- _Short problem_: Skip the images and return the records below exactly.

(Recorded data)
* BEGIN *

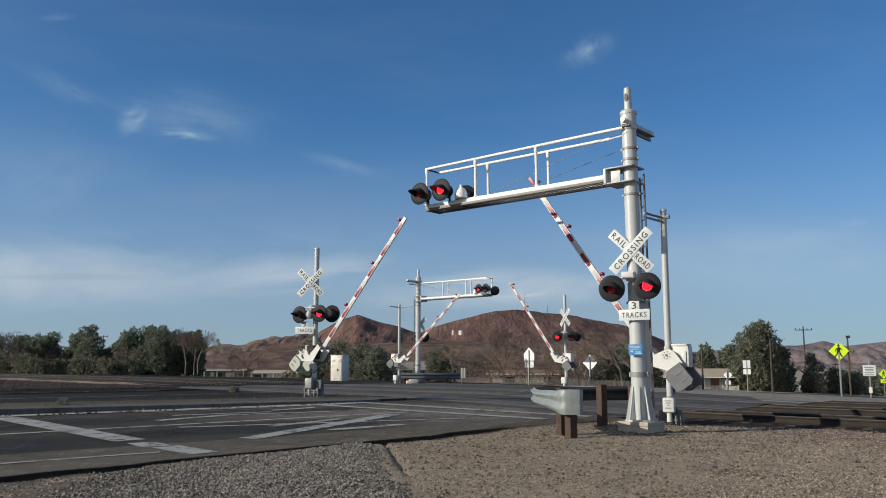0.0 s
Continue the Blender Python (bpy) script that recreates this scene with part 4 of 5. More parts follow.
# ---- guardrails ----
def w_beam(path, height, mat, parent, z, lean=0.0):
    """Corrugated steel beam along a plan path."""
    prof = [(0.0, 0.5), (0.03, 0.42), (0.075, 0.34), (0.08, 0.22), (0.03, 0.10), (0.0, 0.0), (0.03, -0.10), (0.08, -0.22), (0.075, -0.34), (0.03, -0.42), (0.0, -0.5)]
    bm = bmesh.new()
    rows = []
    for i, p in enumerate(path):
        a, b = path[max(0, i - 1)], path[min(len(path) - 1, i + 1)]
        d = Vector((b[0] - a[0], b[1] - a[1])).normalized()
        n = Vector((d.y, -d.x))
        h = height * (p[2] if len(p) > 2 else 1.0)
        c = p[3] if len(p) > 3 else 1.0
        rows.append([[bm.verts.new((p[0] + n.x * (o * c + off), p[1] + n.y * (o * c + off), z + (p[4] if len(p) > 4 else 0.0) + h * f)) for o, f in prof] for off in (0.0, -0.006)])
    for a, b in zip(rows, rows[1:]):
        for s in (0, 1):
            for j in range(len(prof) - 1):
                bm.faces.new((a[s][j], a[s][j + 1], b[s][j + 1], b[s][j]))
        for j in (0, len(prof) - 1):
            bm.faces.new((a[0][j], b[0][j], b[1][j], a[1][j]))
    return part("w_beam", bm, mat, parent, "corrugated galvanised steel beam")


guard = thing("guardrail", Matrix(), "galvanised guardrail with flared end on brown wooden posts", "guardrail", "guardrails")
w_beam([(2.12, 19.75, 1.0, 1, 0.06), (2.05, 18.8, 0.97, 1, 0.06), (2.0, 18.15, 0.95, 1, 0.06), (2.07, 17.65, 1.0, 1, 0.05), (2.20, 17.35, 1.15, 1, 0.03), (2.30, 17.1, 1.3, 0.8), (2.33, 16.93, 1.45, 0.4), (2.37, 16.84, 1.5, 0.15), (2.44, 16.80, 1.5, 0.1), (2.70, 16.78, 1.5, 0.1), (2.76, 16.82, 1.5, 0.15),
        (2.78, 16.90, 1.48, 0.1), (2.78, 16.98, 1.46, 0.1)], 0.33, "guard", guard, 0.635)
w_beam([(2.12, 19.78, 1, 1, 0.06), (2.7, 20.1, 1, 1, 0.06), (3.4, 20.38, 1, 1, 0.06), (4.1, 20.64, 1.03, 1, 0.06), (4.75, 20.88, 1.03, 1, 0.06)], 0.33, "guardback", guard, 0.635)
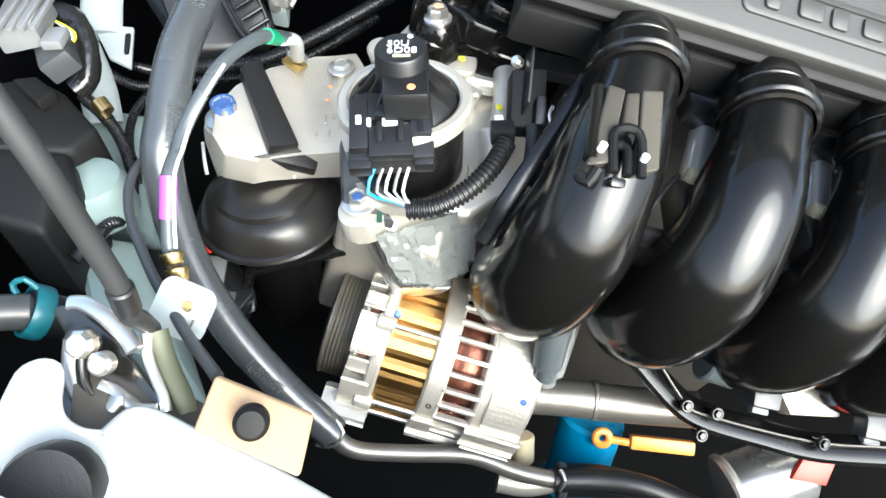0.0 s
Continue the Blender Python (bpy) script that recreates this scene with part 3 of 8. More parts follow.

* END *

- _Exercise answer_:
0.0 s
Continue the Blender Python (bpy) script that recreates this scene with part 4 of 5. More parts follow.
# ---- guardrails ----
def w_beam(path, height, mat, parent, z, lean=0.0):
    """Corrugated steel beam along a plan path."""
    prof = [(0.0, 0.5), (0.03, 0.42), (0.075, 0.34), (0.08, 0.22), (0.03, 0.10), (0.0, 0.0), (0.03, -0.10), (0.08, -0.22), (0.075, -0.34), (0.03, -0.42), (0.0, -0.5)]
    bm = bmesh.new()
    rows = []
    for i, p in enumerate(path):
        a, b = path[max(0, i - 1)], path[min(len(path) - 1, i + 1)]
        d = Vector((b[0] - a[0], b[1] - a[1])).normalized()
        n = Vector((d.y, -d.x))
        h = height * (p[2] if len(p) > 2 else 1.0)
        c = p[3] if len(p) > 3 else 1.0
        rows.append([[bm.verts.new((p[0] + n.x * (o * c + off), p[1] + n.y * (o * c + off), z + (p[4] if len(p) > 4 else 0.0) + h * f)) for o, f in prof] for off in (0.0, -0.006)])
    for a, b in zip(rows, rows[1:]):
        for s in (0, 1):
            for j in range(len(prof) - 1):
                bm.faces.new((a[s][j], a[s][j + 1], b[s][j + 1], b[s][j]))
        for j in (0, len(prof) - 1):
            bm.faces.new((a[0][j], b[0][j], b[1][j], a[1][j]))
    return part("w_beam", bm, mat, parent, "corrugated galvanised steel beam")


guard = thing("guardrail", Matrix(), "galvanised guardrail with flared end on brown wooden posts", "guardrail", "guardrails")
w_beam([(2.12, 19.75, 1.0, 1, 0.06), (2.05, 18.8, 0.97, 1, 0.06), (2.0, 18.15, 0.95, 1, 0.06), (2.07, 17.65, 1.0, 1, 0.05), (2.20, 17.35, 1.15, 1, 0.03), (2.30, 17.1, 1.3, 0.8), (2.33, 16.93, 1.45, 0.4), (2.37, 16.84, 1.5, 0.15), (2.44, 16.80, 1.5, 0.1), (2.70, 16.78, 1.5, 0.1), (2.76, 16.82, 1.5, 0.15),
        (2.78, 16.90, 1.48, 0.1), (2.78, 16.98, 1.46, 0.1)], 0.33, "guard", guard, 0.635)
w_beam([(2.12, 19.78, 1, 1, 0.06), (2.7, 20.1, 1, 1, 0.06), (3.4, 20.38, 1, 1, 0.06), (4.1, 20.64, 1.03, 1, 0.06), (4.75, 20.88, 1.03, 1, 0.06)], 0.33, "guardback", guard, 0.635)
0.0 s
Continue the Blender Python (bpy) script that recreates this scene with part 3 of 8. More parts follow.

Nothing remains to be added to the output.